*1/2 (out of 5)
April 27, 2007
Justin Chatwin as NICK POWELL
Margarita Levieva as ANNIE NEWTON
Marcia Gay Harden as DIANE POWELL
Chris Marquette as PETE
Alex O’Loughlin as MARCUS BOHEM
Callum Keith Rennie as BRIAN LARSON
Studio: Hollywood Pictures
Directed by: David S. Goyer
BY KEVIN CARR
More and more lately, studios have been shying away from screening their movies for critics. On one hand, I feel empowered. After all, if they are purposely not screening movies, they must be scared of us, and that means we are significant.
On the other hand, it ticks me off. They’re leaving us out of the equation. They’re not playing fair. And they’re showing their hand before it gets played. After all, it’s like running from the cops. If they don’t screen a film, it’s gotta be bad, right?
Although there have been films I’ve seen lately that haven’t been screened that I have liked – such as last week’s “Vacancy,” for example – there have been plenty more that I’ve found terrible. And Hollywood Pictures’ “The Invisible” is one of the terrible ones.
This bothers me because the premise is pretty nifty. High school senior Nick Powell (Justin Chatwin) is beat up by a bunch of thugs and left for dead. His spirit finds himself walking the earth and realizes that he’s still alive somewhere. Even though he’s like a ghost and can’t communicate with the living, he has to lead everyone to his injured body in hopes of survival.
Yes, it sounds a bit like “Ghost” with a teenager, only the main character isn’t dead in this film. However, unlike the powerhouse Patrick Swayze hit from almost 20 years ago, “The Invisible” has far less drama and far less coherency.
Justin Chatwin is a decent actor, but he’s given a real dud of a character. He’s supposed to be the hero, but he’s nothing more than a whiny, complaining, rich brat. He makes a living at school selling term papers, and his best friend is a weak-willed drug addict who can’t defend himself from a couple bullies and a girl with a jack knife. Additionally, Nick is estranged from his widow mother because she never gave him enough love after his father died.
Sigh… I guess it’s typical of a teenage whiny kid, but it’s not what I like to see on the big screen.
Even when he’s a pseudo ghost, he does nothing but whine and complain in vain to the living, hoping someone will find his body.

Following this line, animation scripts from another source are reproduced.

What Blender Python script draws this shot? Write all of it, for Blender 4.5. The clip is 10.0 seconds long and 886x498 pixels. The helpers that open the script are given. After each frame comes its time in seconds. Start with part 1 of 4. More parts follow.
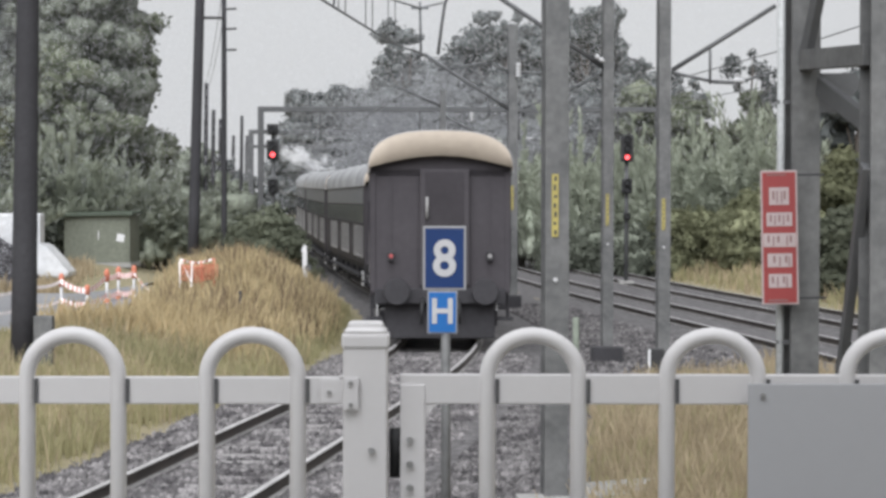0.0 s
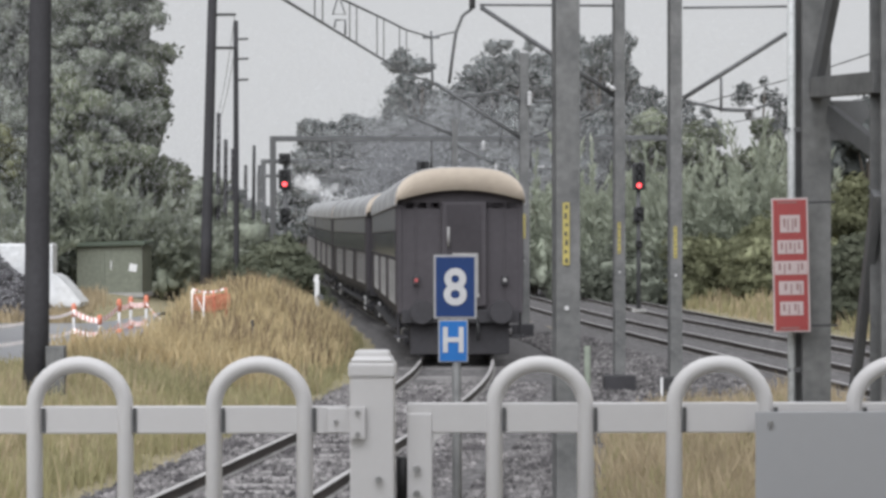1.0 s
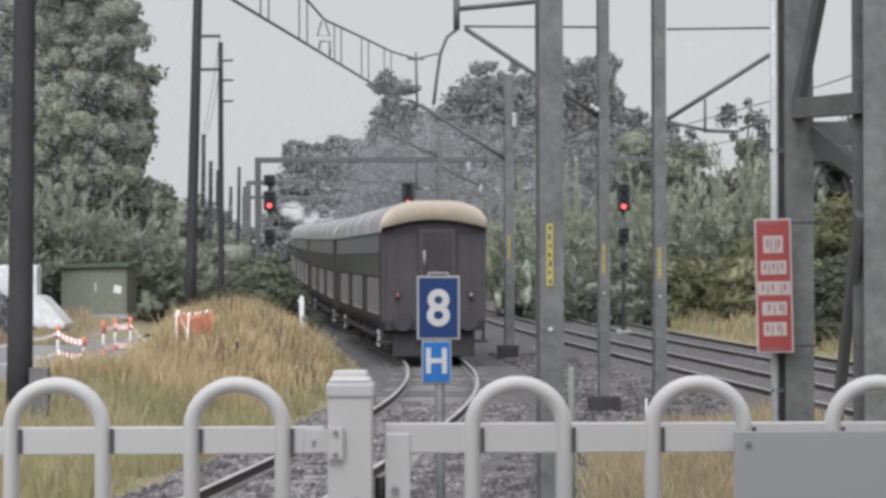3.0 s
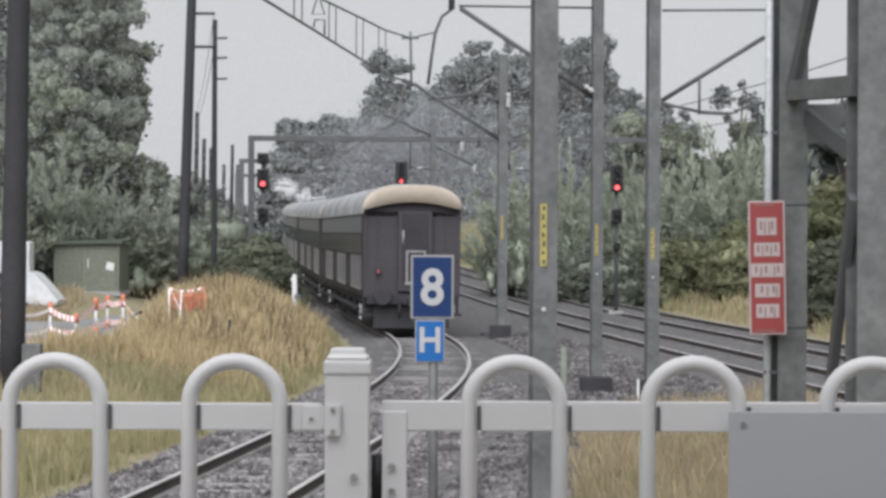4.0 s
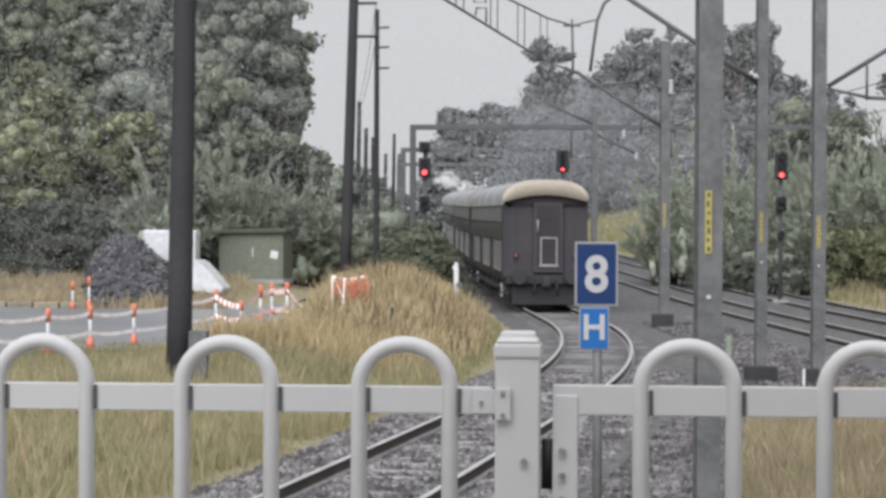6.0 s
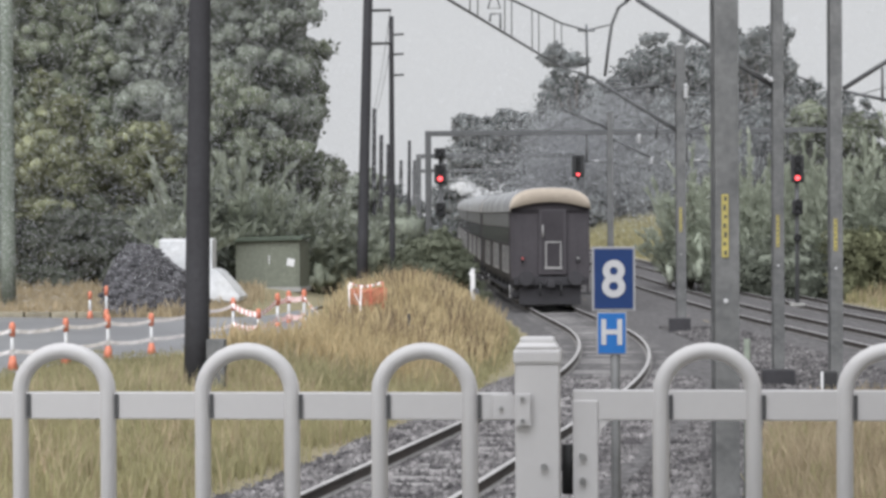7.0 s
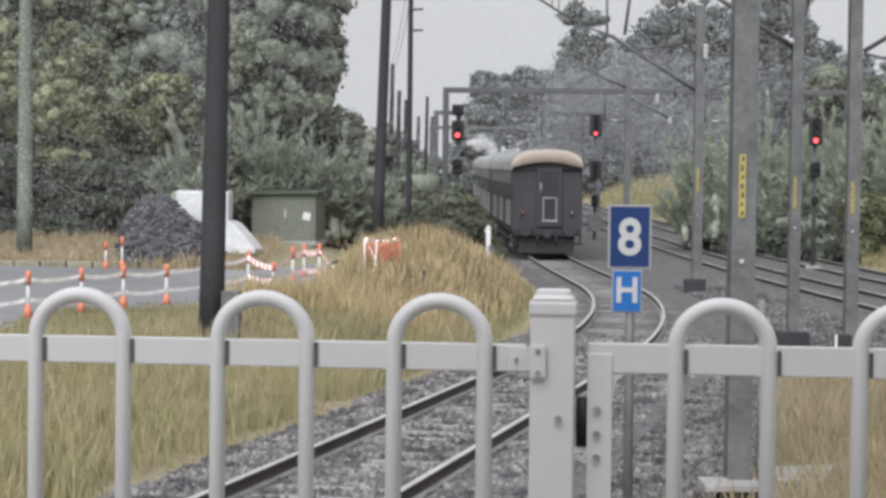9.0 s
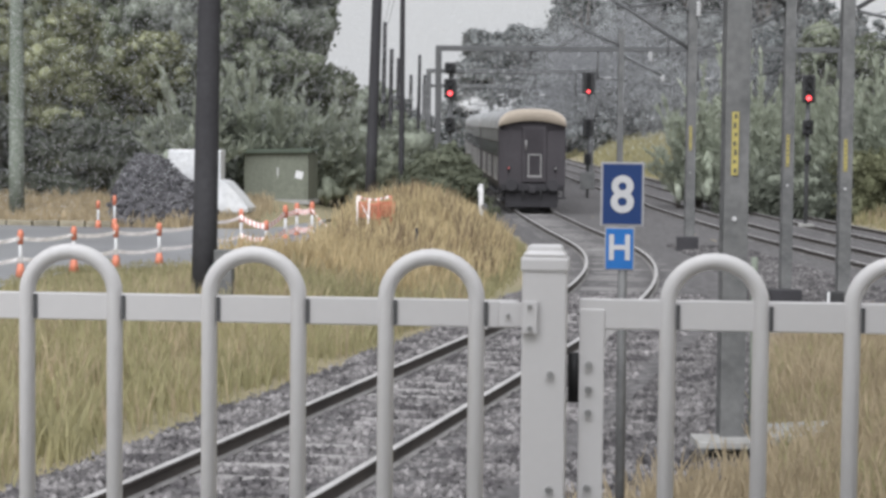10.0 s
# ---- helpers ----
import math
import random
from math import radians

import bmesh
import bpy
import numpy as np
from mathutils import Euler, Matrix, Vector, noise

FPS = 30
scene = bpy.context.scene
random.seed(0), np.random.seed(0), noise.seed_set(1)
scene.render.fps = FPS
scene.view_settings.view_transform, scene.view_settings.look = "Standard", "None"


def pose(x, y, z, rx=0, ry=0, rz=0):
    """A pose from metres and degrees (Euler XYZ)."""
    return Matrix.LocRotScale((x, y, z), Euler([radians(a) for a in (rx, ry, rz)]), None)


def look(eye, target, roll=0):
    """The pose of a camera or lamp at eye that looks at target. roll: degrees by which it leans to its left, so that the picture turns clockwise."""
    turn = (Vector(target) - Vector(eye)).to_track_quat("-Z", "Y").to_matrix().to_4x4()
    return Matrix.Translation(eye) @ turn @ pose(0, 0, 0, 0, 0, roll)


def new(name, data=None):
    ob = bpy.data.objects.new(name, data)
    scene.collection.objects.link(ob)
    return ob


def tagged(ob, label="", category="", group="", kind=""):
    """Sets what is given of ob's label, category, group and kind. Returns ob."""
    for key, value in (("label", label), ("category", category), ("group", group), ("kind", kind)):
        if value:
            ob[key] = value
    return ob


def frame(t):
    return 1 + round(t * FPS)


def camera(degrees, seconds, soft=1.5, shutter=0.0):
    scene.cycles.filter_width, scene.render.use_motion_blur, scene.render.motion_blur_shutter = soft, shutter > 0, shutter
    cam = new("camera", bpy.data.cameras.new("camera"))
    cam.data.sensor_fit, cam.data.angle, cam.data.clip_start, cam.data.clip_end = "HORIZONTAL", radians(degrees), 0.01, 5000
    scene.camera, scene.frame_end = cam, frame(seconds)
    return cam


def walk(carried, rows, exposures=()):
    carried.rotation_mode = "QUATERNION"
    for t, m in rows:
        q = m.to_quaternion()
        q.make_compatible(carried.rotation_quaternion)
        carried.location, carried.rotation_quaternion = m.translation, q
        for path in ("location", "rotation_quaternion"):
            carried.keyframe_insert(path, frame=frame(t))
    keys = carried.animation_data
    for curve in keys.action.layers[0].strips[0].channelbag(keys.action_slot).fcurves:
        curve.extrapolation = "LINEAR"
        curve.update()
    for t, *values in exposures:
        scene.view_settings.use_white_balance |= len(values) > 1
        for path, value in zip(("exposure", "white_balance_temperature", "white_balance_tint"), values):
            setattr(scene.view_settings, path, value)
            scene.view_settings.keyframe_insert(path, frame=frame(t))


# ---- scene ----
cam = camera(26.0, 10.0, soft=3.2)
PATH = [
    (0, (-0.003, -0.016, 2.699), (-0.002, 1.984, 2.658), 0.1),
    (0.5, (0.005, -0.024, 2.699), (-0.011, 1.976, 2.673), -0.1),
    (1, (0.01, -0.019, 2.699), (-0.002, 1.981, 2.688), -0.1),
    (1.5, (0.014, -0.045, 2.701), (0.007, 1.955, 2.706), -0.5),
    (2, (0.02, -0.029, 2.699), (0.023, 1.971, 2.712), -0.4),
    (3.3, (0.026, -0.016, 2.696), (0.03, 1.984, 2.705), -0.1),
    (3.5, (0.019, -0.047, 2.696), (0.031, 1.953, 2.698), -0.2),
    (4, (0.014, -0.033, 2.694), (0.025, 1.967, 2.684), 0.3),
    (4.5, (0.007, -0.031, 2.695), (0.002, 1.969, 2.702), 0.0),
    (5, (0.005, -0.021, 2.69), (-0.015, 1.979, 2.697), 0.2),
    (5.5, (0.005, -0.019, 2.685), (-0.102, 1.978, 2.687), 0.2),
    (5.7, (0.0, 0.009, 2.68), (-0.151, 2.003, 2.671), 0.5),
    (6.8, (-0.012, 0.005, 2.68), (-0.169, 1.999, 2.648), -0.2),
    (7, (-0.012, -0.002, 2.681), (-0.185, 1.99, 2.665), -0.3),
    (7.5, (-0.015, -0.021, 2.679), (-0.24, 1.966, 2.675), -0.5),
    (8, (-0.016, -0.014, 2.674), (-0.266, 1.97, 2.655), 0.2),
    (8.5, (-0.019, -0.023, 2.671), (-0.255, 1.963, 2.619), 0.5),
    (9, (-0.016, 0.002, 2.667), (-0.205, 1.992, 2.606), 0.7),
    (9.5, (-0.014, -0.001, 2.665), (-0.196, 1.989, 2.584), 0.6),
    (10, (-0.014, 0.012, 2.661), (-0.195, 2.001, 2.557), 0.6),
]
EXPOSURES = [(0, 0.20), (0.5, 0.19), (1, 0.10), (2, 0.10), (5.5, 0.10), (7, 0.14), (10, 0.14)]
walk(cam, [(t, look(eye, target, roll)) for t, eye, target, roll in PATH], EXPOSURES)
# ---------- world, sun, exposure ----------
world = bpy.data.worlds.new("overcast_sky")
scene.world = world
world.use_nodes = True
wn, wl = world.node_tree.nodes, world.node_tree.links
bg = wn["Background"]
sky = wn.new("ShaderNodeTexSky")
sky.sky_type = "NISHITA"
sky.sun_disc = False
sky.sun_elevation, sky.sun_rotation = radians(45), radians(190)
sky.air_density, sky.dust_density = 1.0, 6.0
hue = wn.new("ShaderNodeHueSaturation")
hue.inputs["Saturation"].default_value = 0.12
hue.inputs["Value"].default_value = 0.06
cloud = wn.new("ShaderNodeMix")
cloud.data_type = "RGBA"
cloud.inputs["Factor"].default_value = 0.85
cloud.inputs["B"].default_value = (0.655, 0.668, 0.69, 1)
wl.new(sky.outputs[0], hue.inputs["Color"])
wl.new(hue.outputs[0], cloud.inputs["A"])
wl.new(cloud.outputs["Result"], bg.inputs["Color"])
bg.inputs["Strength"].default_value = 1.0
sun_data = bpy.data.lights.new("sun", "SUN")
sun_data.energy, sun_data.angle, sun_data.color = 5.0, radians(70), (0.93, 0.95, 1.0)
sun = new("sun", sun_data)
sun.matrix_basis = look((0, 0, 60), (10, 60, 0))


# ---------- materials ----------
def mat(name, base, other=None, rough=0.7, metal=0.0, grain=40.0, patch=1.2, bump=0.2, rnd=0.0, spec=0.4, mix=(0.35, 0.7), speck=0.18):
    """A surface of two colours in patches, with fine grain, relief and a random tone for each piece."""
    m = bpy.data.materials.new(name)
    m.use_nodes = True
    n, l = m.node_tree.nodes, m.node_tree.links
    b = n["Principled BSDF"]
    b.inputs["Roughness"].default_value, b.inputs["Metallic"].default_value = rough, metal
    b.inputs["Specular IOR Level"].default_value = spec
    tc = n.new("ShaderNodeTexCoord")
    big, fine = n.new("ShaderNodeTexNoise"), n.new("ShaderNodeTexNoise")
    big.inputs["Scale"].default_value, fine.inputs["Scale"].default_value = patch, grain
    big.inputs["Detail"].default_value, fine.inputs["Detail"].default_value = 4, 3
    l.new(tc.outputs["Object"], big.inputs["Vector"])
    l.new(tc.outputs["Object"], fine.inputs["Vector"])
    ramp = n.new("ShaderNodeMapRange")
    ramp.inputs["From Min"].default_value, ramp.inputs["From Max"].default_value = mix
    l.new(big.outputs["Fac"], ramp.inputs["Value"])
    mx = n.new("ShaderNodeMix")
    mx.data_type = "RGBA"
    mx.inputs["A"].default_value = (*base, 1)
    mx.inputs["B"].default_value = (*(other or [c * 0.75 for c in base]), 1)
    l.new(ramp.outputs[0], mx.inputs["Factor"])
    vary = n.new("ShaderNodeHueSaturation")
    tone = n.new("ShaderNodeMapRange")
    tone.inputs["To Min"].default_value, tone.inputs["To Max"].default_value = 1 - speck, 1 + speck
    tone.inputs["From Min"].default_value, tone.inputs["From Max"].default_value = 0.25, 0.75
    l.new(fine.outputs["Fac"], tone.inputs["Value"])
    out = tone.outputs[0]
    if rnd:
        geo, obj = n.new("ShaderNodeNewGeometry"), n.new("ShaderNodeObjectInfo")
        add, rr, mul = n.new("ShaderNodeMath"), n.new("ShaderNodeMapRange"), n.new("ShaderNodeMath")
        add.operation, mul.operation = "ADD", "MULTIPLY"
        l.new(geo.outputs["Random Per Island"], add.inputs[0])
        l.new(obj.outputs["Random"], add.inputs[1])
        rr.inputs["From Max"].default_value = 2.0
        rr.inputs["To Min"].default_value, rr.inputs["To Max"].default_value = 1 - rnd, 1 + rnd
        l.new(add.outputs[0], rr.inputs["Value"])
        l.new(rr.outputs[0], mul.inputs[0])
        l.new(out, mul.inputs[1])
        out = mul.outputs[0]
    l.new(out, vary.inputs["Value"])
    l.new(mx.outputs["Result"], vary.inputs["Color"])
    l.new(vary.outputs[0], b.inputs["Base Color"])
    if bump:
        bp = n.new("ShaderNodeBump")
        bp.inputs["Strength"].default_value, bp.inputs["Distance"].default_value = bump, 0.01
        l.new(fine.outputs["Fac"], bp.inputs["Height"])
        l.new(bp.outputs[0], b.inputs["Normal"])
    return m


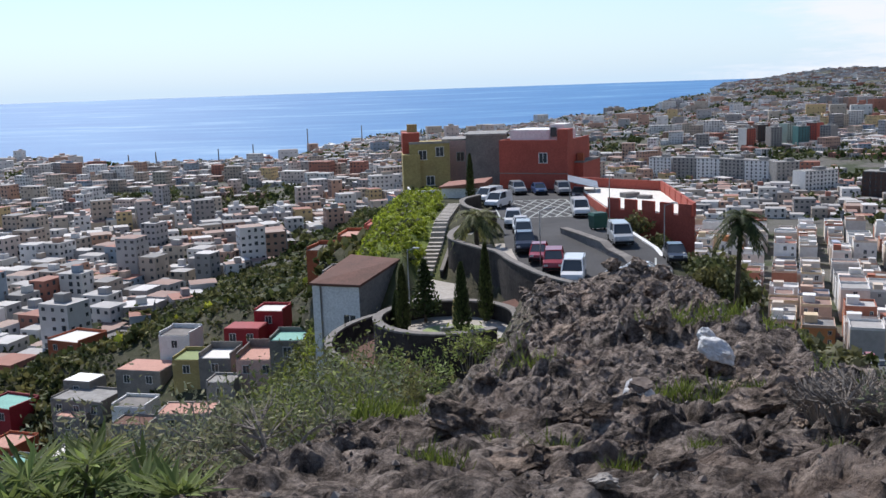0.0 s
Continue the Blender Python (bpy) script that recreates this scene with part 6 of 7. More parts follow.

At least in “Ghost,” Patrick Swayze actually tried to do something positive. Of course, he had Whoopie Goldberg on his side, and all Justin Chatwin has is an alcoholic mother, a lily-livered friend and a punk pretty girl who almost killed him.
I really wanted to like this movie, but sadly, I had to pay for my own ticket and take one for the team. This goes on the ever-growing list of films I cite as reasons why being a movie critic may, in fact, not be the coolest job in the world.
I had hope for director David S. Goyer, but sadly it seems that his best stuff often comes from writing and not directing. Sure, he’s written “Blade,” “Dark City” and “Batman Begins.” But as a director, his best effort before “The Invisible” was “Blade: Trinity.”
I guess Hollywood had a reason to be scared of what the critics would say about this film.